In summer 2017, Colwell became one of the university’s first interns to work at Pinewood Studios Atlanta – a complex of 18 sound stages on 400 acres in Fayetteville. He hobnobbed with makers of the superhero movie and watched actors like Ant Man Paul Rudd work their craft.

“Being a part of Georgia Film Academy’s first graduate class of film students at Georgia College was a really cool opportunity,” Colwell said. “It very much gave everyone a hands-on and very real, very modern interpretation of how it is to actually be on-set today. There’s a lot of not-so-glamorous things that go on in actual filmmaking, and it’s really cool to be shown that. But you also get to experience the really cool stuff and the glitz-and-glamour stuff too – all the stuff you fantasize and dream about.”

Colwell’s name even appears in the credits of “Ant Man and the Wasp,” as one of the visual effects crew. He used “green space” backdrops and intricate lighting to assure angles were filmed correctly. This allowed computer whizzes to add special effects later.

Even more bewildering for him? He got paid to do it.

“One day, I got a check in the mail, and I was like ‘Oh, cool! I get paid too? This is awesome!’ But, honestly? I would’ve done it for free. I just loved it,” Colwell said. “It’s very surreal, the fact we have the opportunity to work on these huge, incredible films and projects and shows. It’s really cool watching it all come to life.”

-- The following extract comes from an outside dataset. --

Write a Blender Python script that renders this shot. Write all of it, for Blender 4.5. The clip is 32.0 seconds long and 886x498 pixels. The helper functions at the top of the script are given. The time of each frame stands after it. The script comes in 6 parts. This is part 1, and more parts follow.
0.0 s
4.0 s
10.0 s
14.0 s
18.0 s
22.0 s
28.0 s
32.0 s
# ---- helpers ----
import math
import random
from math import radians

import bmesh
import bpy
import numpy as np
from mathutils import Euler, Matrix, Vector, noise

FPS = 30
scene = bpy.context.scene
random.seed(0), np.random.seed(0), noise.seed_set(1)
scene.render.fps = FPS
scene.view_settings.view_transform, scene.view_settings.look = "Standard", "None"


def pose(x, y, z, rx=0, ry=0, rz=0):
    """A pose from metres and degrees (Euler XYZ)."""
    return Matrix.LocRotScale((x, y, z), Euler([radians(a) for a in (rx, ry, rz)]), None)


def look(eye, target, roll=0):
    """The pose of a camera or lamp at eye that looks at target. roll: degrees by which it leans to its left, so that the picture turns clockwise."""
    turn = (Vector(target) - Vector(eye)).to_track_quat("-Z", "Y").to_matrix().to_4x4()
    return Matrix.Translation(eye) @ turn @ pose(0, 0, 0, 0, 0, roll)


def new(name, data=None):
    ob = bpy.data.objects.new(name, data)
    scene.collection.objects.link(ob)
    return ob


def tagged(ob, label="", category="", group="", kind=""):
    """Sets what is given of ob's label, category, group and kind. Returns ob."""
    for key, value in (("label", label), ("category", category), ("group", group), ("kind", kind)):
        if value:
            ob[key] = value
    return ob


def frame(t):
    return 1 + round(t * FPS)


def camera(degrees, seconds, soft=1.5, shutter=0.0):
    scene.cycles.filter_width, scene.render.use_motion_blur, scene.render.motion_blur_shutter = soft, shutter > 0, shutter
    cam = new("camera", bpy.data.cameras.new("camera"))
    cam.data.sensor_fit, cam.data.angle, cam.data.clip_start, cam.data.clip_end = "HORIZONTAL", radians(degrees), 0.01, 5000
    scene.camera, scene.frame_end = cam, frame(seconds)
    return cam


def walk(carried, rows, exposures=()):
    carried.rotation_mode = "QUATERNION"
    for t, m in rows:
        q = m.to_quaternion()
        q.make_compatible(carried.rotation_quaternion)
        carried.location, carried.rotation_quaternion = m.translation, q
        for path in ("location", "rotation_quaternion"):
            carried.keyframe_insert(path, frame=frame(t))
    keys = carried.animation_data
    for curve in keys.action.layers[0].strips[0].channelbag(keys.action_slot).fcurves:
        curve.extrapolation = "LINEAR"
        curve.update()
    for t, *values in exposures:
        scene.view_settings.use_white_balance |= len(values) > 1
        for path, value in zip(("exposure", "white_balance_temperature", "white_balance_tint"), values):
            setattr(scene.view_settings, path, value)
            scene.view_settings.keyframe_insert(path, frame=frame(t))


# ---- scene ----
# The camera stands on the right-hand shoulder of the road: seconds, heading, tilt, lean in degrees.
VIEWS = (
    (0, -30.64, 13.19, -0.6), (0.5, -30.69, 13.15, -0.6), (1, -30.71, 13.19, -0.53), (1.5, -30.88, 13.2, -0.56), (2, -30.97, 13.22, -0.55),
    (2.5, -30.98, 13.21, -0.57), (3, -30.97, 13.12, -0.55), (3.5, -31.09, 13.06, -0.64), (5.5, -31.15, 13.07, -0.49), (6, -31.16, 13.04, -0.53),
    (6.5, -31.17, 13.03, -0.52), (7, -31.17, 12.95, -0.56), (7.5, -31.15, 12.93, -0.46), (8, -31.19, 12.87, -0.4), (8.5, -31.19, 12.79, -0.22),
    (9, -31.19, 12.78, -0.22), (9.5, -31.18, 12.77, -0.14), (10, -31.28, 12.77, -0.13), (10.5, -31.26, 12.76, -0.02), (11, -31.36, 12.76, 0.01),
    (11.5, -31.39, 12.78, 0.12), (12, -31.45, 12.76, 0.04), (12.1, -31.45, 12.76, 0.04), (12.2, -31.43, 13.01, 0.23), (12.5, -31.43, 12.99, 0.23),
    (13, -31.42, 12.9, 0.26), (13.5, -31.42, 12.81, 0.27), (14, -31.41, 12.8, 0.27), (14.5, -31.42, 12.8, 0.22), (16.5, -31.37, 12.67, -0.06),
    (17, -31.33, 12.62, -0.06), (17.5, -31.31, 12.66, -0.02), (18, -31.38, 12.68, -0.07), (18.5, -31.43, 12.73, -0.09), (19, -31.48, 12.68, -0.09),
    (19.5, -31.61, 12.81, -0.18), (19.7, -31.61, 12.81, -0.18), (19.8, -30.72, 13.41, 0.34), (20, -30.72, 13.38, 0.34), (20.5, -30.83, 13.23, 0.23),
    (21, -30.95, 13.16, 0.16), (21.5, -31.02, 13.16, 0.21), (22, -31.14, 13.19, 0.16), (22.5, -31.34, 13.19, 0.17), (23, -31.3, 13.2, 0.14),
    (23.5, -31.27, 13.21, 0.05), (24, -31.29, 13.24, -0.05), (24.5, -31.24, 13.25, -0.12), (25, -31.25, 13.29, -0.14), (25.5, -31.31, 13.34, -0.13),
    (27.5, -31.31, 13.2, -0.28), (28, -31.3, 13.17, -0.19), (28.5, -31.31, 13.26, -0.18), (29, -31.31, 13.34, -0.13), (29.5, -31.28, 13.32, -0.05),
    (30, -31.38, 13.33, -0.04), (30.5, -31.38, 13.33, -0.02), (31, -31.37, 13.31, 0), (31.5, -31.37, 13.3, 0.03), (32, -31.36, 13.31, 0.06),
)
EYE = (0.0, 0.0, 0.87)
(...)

Now, another recent theatre graduate is interning with CBS in Atlanta. Harlee Pope of Cumming is currently working on set of the popular TV series, “MacGyver.” From her first day as a production assistant, Pope said she worked closely with directors and actors. Now, she has more responsibilities and assists actors like Lucas Till, who plays Angus MacGyver. She transports actors from their trailers to the set and back, providing them with information they need for the day.

“The internship is a must, because it allows me to learn from top names in the industry. It’s just such a super-cool opportunity,” Pope said. “Atlanta’s where it’s at in the next five years. It’s booming. Everyone is coming here. That’s why I want to be involved, because it’s constantly changing. It’s constantly growing.”

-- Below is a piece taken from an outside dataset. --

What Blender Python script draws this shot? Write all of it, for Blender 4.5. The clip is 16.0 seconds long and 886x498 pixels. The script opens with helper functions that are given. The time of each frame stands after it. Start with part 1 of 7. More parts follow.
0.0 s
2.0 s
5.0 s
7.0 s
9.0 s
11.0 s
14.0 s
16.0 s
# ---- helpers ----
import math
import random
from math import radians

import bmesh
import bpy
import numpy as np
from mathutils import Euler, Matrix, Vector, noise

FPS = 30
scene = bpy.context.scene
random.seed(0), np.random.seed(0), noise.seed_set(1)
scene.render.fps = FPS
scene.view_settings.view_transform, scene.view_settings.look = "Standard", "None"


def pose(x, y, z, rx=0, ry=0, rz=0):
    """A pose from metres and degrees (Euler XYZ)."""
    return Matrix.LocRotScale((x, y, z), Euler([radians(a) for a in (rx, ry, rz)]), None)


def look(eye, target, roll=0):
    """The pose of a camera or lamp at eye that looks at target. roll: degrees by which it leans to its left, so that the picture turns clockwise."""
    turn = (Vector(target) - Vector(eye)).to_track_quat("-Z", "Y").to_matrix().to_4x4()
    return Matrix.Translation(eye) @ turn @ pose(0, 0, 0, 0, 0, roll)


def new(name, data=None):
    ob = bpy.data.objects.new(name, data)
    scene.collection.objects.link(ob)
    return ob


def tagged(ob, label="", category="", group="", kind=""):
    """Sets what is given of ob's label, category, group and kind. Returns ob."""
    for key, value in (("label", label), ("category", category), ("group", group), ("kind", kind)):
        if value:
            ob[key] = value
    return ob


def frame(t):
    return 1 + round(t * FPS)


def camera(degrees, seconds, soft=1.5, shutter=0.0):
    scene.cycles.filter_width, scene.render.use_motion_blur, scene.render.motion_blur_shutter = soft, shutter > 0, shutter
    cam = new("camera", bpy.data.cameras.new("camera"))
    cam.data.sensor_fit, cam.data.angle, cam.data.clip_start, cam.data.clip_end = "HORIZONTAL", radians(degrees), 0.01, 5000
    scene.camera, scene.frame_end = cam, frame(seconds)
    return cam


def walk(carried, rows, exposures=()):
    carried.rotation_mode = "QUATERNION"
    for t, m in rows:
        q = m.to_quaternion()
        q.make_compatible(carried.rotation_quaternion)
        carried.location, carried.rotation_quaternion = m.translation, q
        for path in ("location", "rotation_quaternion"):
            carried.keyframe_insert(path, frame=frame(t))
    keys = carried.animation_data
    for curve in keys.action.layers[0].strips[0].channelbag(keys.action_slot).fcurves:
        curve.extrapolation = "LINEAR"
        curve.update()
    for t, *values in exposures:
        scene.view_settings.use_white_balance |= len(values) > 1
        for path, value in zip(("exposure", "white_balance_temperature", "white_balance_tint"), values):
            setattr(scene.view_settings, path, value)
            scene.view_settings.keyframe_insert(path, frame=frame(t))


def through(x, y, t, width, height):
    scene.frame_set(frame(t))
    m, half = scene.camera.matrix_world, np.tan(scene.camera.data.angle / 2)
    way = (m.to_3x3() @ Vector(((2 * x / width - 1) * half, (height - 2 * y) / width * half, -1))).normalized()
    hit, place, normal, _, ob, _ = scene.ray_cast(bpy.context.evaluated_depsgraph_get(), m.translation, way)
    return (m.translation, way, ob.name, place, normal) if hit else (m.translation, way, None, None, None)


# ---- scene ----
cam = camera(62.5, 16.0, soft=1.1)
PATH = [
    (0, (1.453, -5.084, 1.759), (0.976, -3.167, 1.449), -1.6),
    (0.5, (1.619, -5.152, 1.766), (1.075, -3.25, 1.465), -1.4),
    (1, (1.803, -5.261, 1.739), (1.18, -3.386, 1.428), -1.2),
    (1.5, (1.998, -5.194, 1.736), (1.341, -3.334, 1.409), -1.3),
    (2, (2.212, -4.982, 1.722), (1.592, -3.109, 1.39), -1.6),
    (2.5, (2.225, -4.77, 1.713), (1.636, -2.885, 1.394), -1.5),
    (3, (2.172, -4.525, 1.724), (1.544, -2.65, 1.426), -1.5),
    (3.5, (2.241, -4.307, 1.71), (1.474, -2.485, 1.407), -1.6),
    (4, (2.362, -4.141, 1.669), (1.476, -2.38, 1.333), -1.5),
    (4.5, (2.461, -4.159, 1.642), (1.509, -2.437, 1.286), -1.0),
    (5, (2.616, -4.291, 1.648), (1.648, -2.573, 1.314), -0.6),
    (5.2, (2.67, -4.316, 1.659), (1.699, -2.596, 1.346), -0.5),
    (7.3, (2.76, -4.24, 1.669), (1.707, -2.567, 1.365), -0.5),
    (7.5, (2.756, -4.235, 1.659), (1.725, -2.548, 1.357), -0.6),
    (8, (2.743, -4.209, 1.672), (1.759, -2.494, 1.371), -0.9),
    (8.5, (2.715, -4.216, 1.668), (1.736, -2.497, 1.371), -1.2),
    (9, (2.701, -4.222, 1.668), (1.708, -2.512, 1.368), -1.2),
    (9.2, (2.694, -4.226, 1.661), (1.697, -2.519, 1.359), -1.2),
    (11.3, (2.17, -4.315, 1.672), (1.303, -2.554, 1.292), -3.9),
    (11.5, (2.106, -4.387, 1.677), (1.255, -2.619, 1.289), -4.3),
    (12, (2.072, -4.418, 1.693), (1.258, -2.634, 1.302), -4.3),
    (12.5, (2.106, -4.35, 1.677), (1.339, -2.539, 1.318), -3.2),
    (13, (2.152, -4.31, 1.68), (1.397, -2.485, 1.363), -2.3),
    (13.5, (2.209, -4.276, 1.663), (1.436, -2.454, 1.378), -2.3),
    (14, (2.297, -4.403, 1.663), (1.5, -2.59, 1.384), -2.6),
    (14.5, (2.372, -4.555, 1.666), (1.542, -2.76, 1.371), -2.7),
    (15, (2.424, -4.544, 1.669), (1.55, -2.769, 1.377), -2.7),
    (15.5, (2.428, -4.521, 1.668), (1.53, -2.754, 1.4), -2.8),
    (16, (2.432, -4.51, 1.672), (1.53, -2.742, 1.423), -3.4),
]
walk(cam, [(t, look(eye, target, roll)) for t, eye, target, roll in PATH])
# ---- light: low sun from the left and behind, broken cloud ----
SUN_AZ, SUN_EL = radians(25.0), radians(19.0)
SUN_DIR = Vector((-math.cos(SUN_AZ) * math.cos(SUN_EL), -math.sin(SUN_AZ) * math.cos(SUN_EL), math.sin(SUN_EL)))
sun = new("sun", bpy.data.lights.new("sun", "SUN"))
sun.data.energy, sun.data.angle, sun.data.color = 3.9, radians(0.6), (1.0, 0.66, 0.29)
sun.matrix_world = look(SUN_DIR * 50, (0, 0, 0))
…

Colwell and Pope rave about the film course and internship. One of 12 technical colleges and universities in the state that offer GFA’s six-credit introductory course, Georgia College prepares students for every part of the industry – from camera, rigging and lighting to finding location sites and casting. Students learn with more than $100,000 worth of movie equipment from GFA, housed at Georgia College.

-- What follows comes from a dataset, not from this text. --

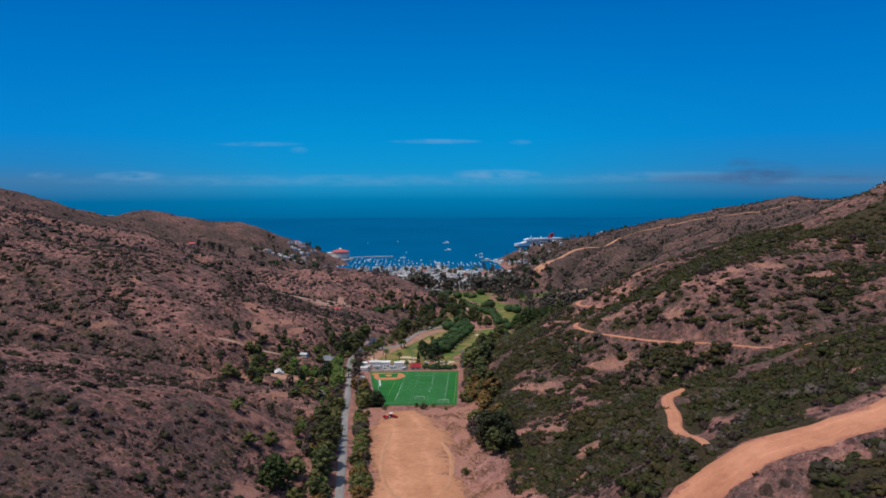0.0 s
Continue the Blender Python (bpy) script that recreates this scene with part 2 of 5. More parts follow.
def build_turf(add):
    pos = add("ShaderNodeTexCoord").outputs["Object"]
    fine, mid = noise_at(add, 1.5, 4.0, vector=pos), noise_at(add, 0.06, 3.0, vector=pos)
    col = ramp(add, maths(add, "ADD", maths(add, "MULTIPLY", fine, 0.4), maths(add, "MULTIPLY", mid, 0.6)), [(0.35, (0.012, 0.092, 0.018)), (0.65, (0.022, 0.148, 0.030))])
    axes = add("ShaderNodeSeparateXYZ", Vector=pos)
    along_pitch = maths(add, "ADD", axes.outputs[1], maths(add, "MULTIPLY", axes.outputs[0], 0.04))
    band = maths(add, "GREATER_THAN", maths(add, "FRACT", maths(add, "DIVIDE", along_pitch, 9.4)), 0.5)
    col = mixed(add, maths(add, "MULTIPLY", band, 0.22), col, (0.030, 0.150, 0.034))
    return add("ShaderNodeBsdfPrincipled", Base_Color=col, Roughness=0.9, Specular_IOR_Level=0.15, Normal=bumped(add, fine, 0.3, 0.04))


def build_fairway(add):
    pos = add("ShaderNodeTexCoord").outputs["Object"]
    fine, mid, big = noise_at(add, 0.9, 4.0, vector=pos), noise_at(add, 0.075, 5.0, 0.6, vector=pos), noise_at(add, 0.02, 3.0, vector=pos)
    green = ramp(add, fine, [(0.3, (0.050, 0.098, 0.018)), (0.7, (0.086, 0.140, 0.028))])
    dry = ramp(add, fine, [(0.3, (0.210, 0.150, 0.050)), (0.7, (0.300, 0.190, 0.085))])
    worn = maths(add, "MULTIPLY", maths(add, "SUBTRACT", maths(add, "ADD", maths(add, "MULTIPLY", mid, 0.6), maths(add, "MULTIPLY", big, 0.4)), 0.43), 5.0, True)
    return add("ShaderNodeBsdfPrincipled", Base_Color=mixed(add, worn, green, dry), Roughness=0.95, Specular_IOR_Level=0.1, Normal=bumped(add, fine, 0.4, 0.1))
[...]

It's this chance to work with real equipment and learn from industry experts that makes Georgia College’s GFA course so special.

Without networking and knowing people – it’s almost impossible to break into the movie and TV industry. The internship is an opportunity to meet dozens of producers and filmmakers, who hire only people they trust. Getting a chance to earn that trust makes the GFA film course one of the most “invaluable programs at Georgia College,” Colwell said.

“In my opinion, the greatest teacher is experience,” he said, “and you get the opportunity for so much, so so much experience at Georgia College.”

Everyone on-set was helpful, answering every question Colwell asked. He absorbed as much as he could. Then, just weeks after his internship ended, Colwell was called back to work on the second unit of “Ant Man and the Wasp.” He has since worked on several smaller productions. Katie McArdle, director of film workforce development for GFA, said relationships made on an internship can get students into film unions. From there, they can work one-to-four projects a year, making anywhere from $60,000 to $85,000.

“What Georgia Film Academy lends students is the opportunity to make connections and get their foot into the door,” Colwell said. “Just to get the opportunity to work on productions of massive sizes and massive scales and make connections and get really-good working relationships with people, so that down-the-road they’ll remember you – it’s really cool.”

Colwell said he now has the confidence, skills and connections to make film his career.

“It just opens so many doors – so many doors that you couldn’t even imagine,” he said. “They give you the tools to go out and use them. If I’ve taken anything away from this – from both Georgia College and from GFA – it’s that I can go out and do whatever I want.”